OBJECTIVE: Check every line below for the word "carried" and copy each one that has it.

INFORMATION SUPPLIED:
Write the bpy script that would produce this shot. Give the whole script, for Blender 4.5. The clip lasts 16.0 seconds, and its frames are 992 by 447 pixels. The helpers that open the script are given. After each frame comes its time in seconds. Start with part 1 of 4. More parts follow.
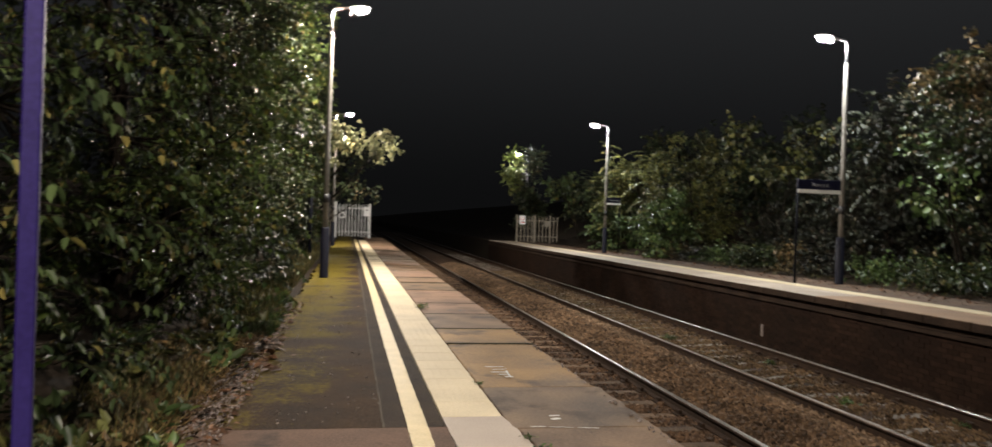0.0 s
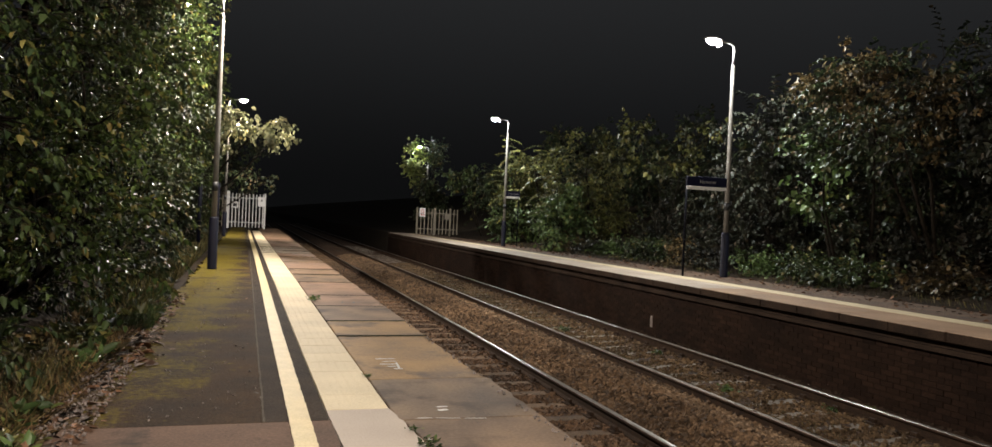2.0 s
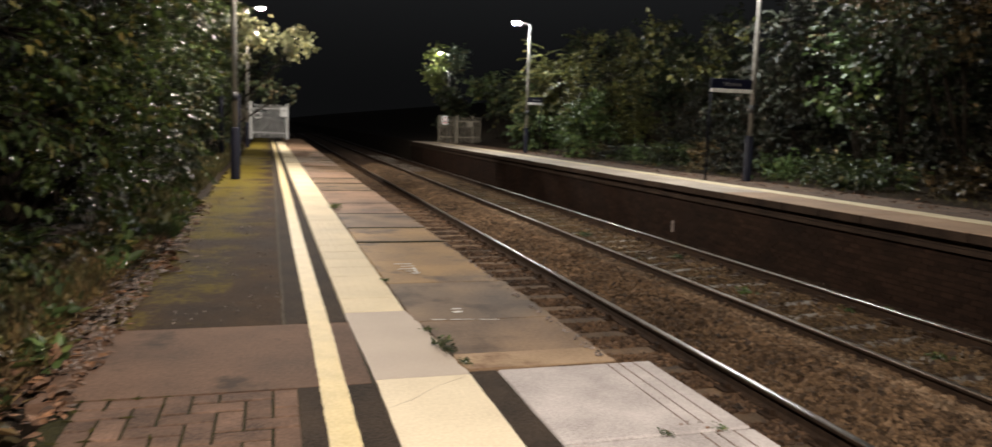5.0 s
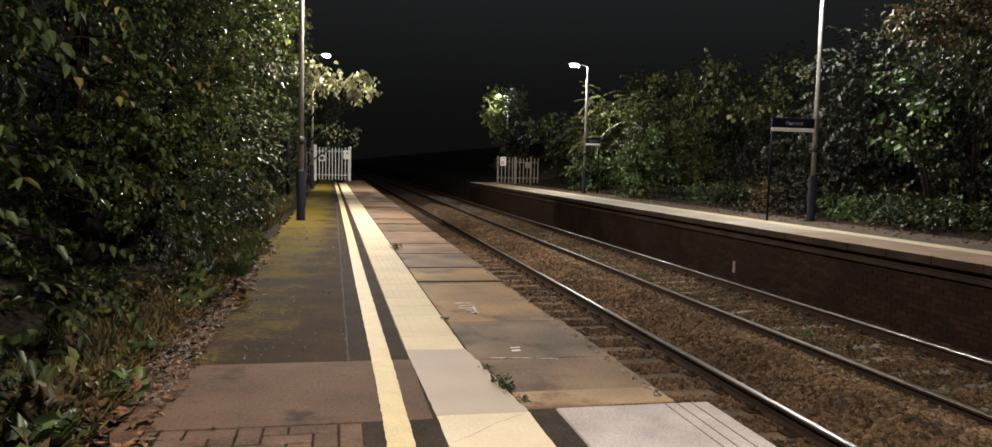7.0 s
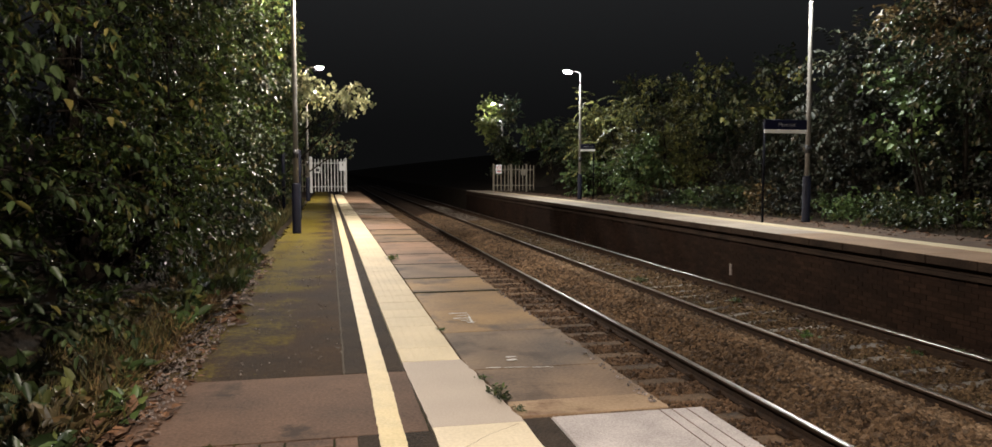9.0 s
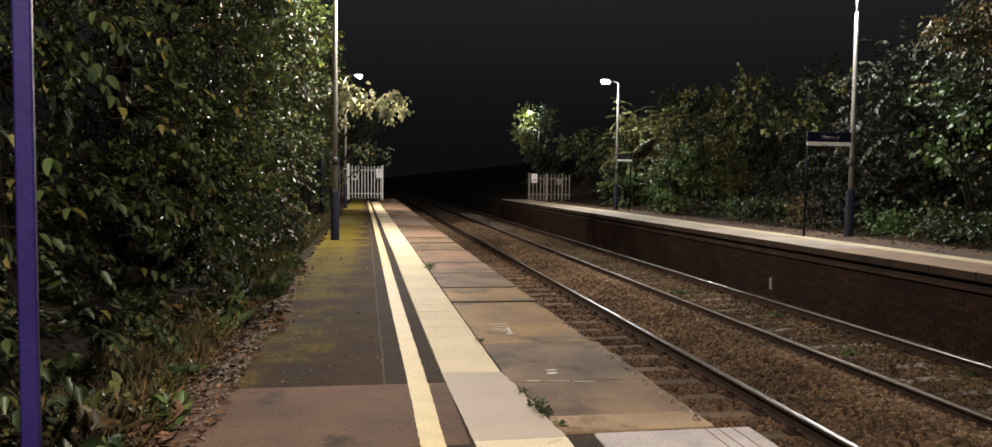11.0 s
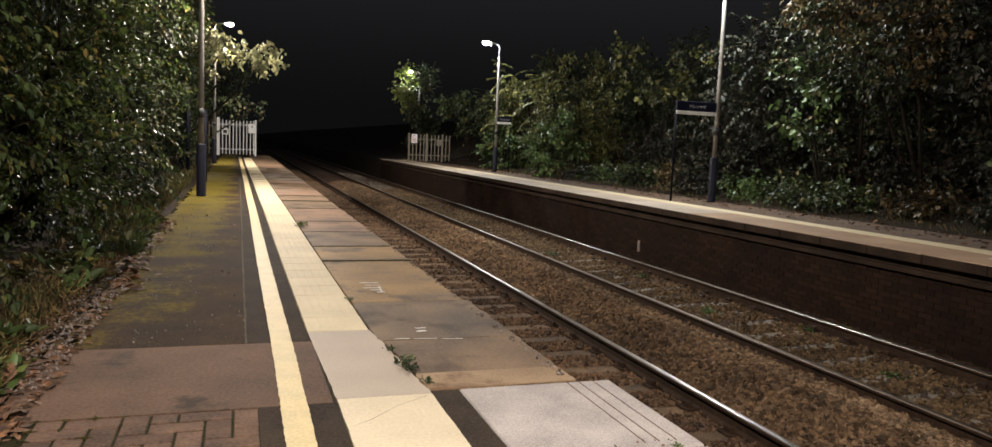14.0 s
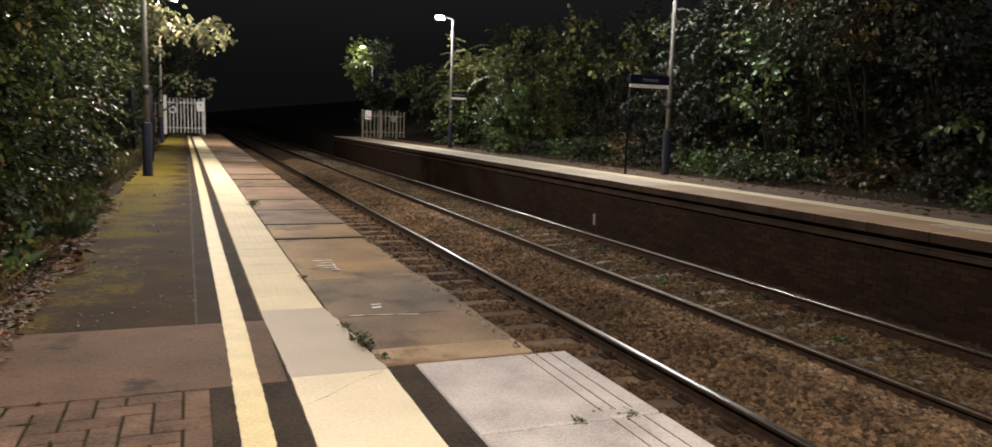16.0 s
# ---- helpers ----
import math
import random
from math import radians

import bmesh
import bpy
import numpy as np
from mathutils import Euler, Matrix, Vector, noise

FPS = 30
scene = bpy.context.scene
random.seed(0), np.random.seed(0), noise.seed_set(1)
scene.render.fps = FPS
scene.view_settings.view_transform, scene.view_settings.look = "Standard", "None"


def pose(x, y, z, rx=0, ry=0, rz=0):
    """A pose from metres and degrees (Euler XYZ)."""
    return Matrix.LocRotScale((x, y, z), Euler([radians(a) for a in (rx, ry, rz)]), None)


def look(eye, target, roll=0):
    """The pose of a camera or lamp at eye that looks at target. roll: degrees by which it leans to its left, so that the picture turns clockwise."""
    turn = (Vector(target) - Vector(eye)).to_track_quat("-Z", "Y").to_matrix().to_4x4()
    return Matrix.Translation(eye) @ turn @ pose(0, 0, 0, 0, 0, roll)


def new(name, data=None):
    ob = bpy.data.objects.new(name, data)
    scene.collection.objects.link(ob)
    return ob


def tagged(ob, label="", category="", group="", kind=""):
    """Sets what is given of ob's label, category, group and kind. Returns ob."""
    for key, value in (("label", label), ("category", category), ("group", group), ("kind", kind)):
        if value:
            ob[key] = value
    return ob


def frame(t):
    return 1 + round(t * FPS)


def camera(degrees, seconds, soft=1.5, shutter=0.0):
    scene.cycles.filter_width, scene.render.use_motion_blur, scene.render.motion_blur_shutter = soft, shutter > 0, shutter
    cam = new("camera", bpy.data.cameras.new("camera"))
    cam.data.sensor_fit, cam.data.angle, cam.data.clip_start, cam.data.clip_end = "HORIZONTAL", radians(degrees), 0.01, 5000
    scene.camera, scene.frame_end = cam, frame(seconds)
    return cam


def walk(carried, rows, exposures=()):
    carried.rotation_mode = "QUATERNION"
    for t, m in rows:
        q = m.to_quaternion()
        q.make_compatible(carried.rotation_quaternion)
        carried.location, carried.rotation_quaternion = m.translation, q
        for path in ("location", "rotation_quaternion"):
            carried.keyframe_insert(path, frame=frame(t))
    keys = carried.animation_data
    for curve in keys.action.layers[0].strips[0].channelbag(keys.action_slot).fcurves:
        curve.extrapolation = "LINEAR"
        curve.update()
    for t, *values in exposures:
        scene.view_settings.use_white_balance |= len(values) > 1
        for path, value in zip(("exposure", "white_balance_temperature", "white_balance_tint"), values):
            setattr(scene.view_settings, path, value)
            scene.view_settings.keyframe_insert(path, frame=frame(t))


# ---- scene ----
cam = camera(65.4, 16.0, shutter=0.5)
PATH = [
    (0, (-1.924, 0.168, 1.281), (-1.56, 2.135, 1.277), 1.9),
    (0.5, (-1.957, 0.328, 1.245), (-1.445, 2.262, 1.238), -0.4),
    (1, (-1.944, 0.363, 1.246), (-1.325, 2.265, 1.221), 2.3),
    (1.5, (-1.911, 0.262, 1.274), (-1.299, 2.166, 1.257), 2.9),
    (2, (-1.838, 0.182, 1.266), (-1.227, 2.086, 1.254), 2.6),
    (2.5, (-1.816, 0.123, 1.284), (-1.214, 2.03, 1.292), 1.5),
    (3, (-1.799, 0.152, 1.248), (-1.175, 2.051, 1.21), 1.8),
    (3.5, (-1.769, 0.12, 1.262), (-1.139, 2.012, 1.103), 1.9),
    (4, (-1.736, 0.174, 1.241), (-1.085, 2.055, 1.048), 1.4),
    (4.5, (-1.752, 0.173, 1.235), (-1.116, 2.053, 0.989), 1.3),
    (5, (-1.758, 0.146, 1.25), (-1.204, 2.051, 0.998), 1.8),
    (5.2, (-1.758, 0.108, 1.254), (-1.29, 2.036, 1.001), 2.0),
    (7.3, (-1.789, 0.041, 1.264), (-1.383, 1.994, 1.116), 1.3),
    (7.5, (-1.777, 0.062, 1.276), (-1.37, 2.014, 1.126), 1.2),
    (8, (-1.782, 0.048, 1.286), (-1.37, 1.999, 1.138), 1.1),
    (8.5, (-1.777, 0.032, 1.28), (-1.365, 1.984, 1.136), 0.9),
    (9, (-1.758, 0.01, 1.281), (-1.344, 1.962, 1.148), 0.0),
    (9.2, (-1.755, -0.02, 1.292), (-1.336, 1.932, 1.177), -0.4),
    (11.3, (-1.812, 0.051, 1.3), (-1.489, 2.022, 1.187), 0.8),
    (11.5, (-1.795, 0.041, 1.295), (-1.414, 2.001, 1.177), 1.5),
    (12, (-1.756, 0.084, 1.284), (-1.201, 2.0, 1.141), 2.2),
    (12.5, (-1.738, 0.083, 1.276), (-1.134, 1.982, 1.108), 2.5),
    (13, (-1.739, 0.073, 1.275), (-1.126, 1.968, 1.096), 2.6),
    (13.5, (-1.741, 0.072, 1.276), (-1.119, 1.963, 1.086), 2.5),
    (14, (-1.739, 0.082, 1.269), (-1.11, 1.97, 1.067), 2.4),
    (14.5, (-1.748, 0.084, 1.268), (-1.114, 1.969, 1.054), 2.2),
    (15, (-1.762, 0.064, 1.267), (-1.131, 1.949, 1.041), 1.9),
    (15.5, (-1.739, 0.105, 1.257), (-1.089, 1.981, 1.013), 1.6),
    (16, (-1.715, 0.103, 1.25), (-0.982, 1.945, 0.991), 1.8),
]
walk(cam, [(t, look(eye, target, roll)) for t, eye, target, roll in PATH])

# ---- world, lamps and exposure ----
world = bpy.data.worlds.new("night_sky")
scene.world = world
world.use_nodes = True
sky_nodes, sky_links = world.node_tree.nodes, world.node_tree.links
sky_way, sky_height, sky_tone = sky_nodes.new("ShaderNodeTexCoord"), sky_nodes.new("ShaderNodeSeparateXYZ"), sky_nodes.new("ShaderNodeMapRange")
sky_links.new(sky_way.outputs["Generated"], sky_height.inputs[0])
sky_links.new(sky_height.outputs["Z"], sky_tone.inputs["Value"])
sky_tone.interpolation_type = "SMOOTHSTEP"
sky_tone.inputs["From Min"].default_value, sky_tone.inputs["From Max"].default_value = 0.015, 0.40
sky_tone.inputs["To Min"].default_value, sky_tone.inputs["To Max"].default_value = 0.0045, 0.024
sky_links.new(sky_tone.outputs[0], sky_nodes["Background"].inputs[1])
sky_nodes["Background"].inputs[0].default_value = (0.92, 0.95, 1.0, 1)
LAMP_WATTS = 3080.0
WARM, COOL = (1.0, 0.873, 0.752), (0.95, 0.98, 0.96)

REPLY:
def walk(carried, rows, exposures=()):
    carried.rotation_mode = "QUATERNION"
        q.make_compatible(carried.rotation_quaternion)
        carried.location, carried.rotation_quaternion = m.translation, q
            carried.keyframe_insert(path, frame=frame(t))
    keys = carried.animation_data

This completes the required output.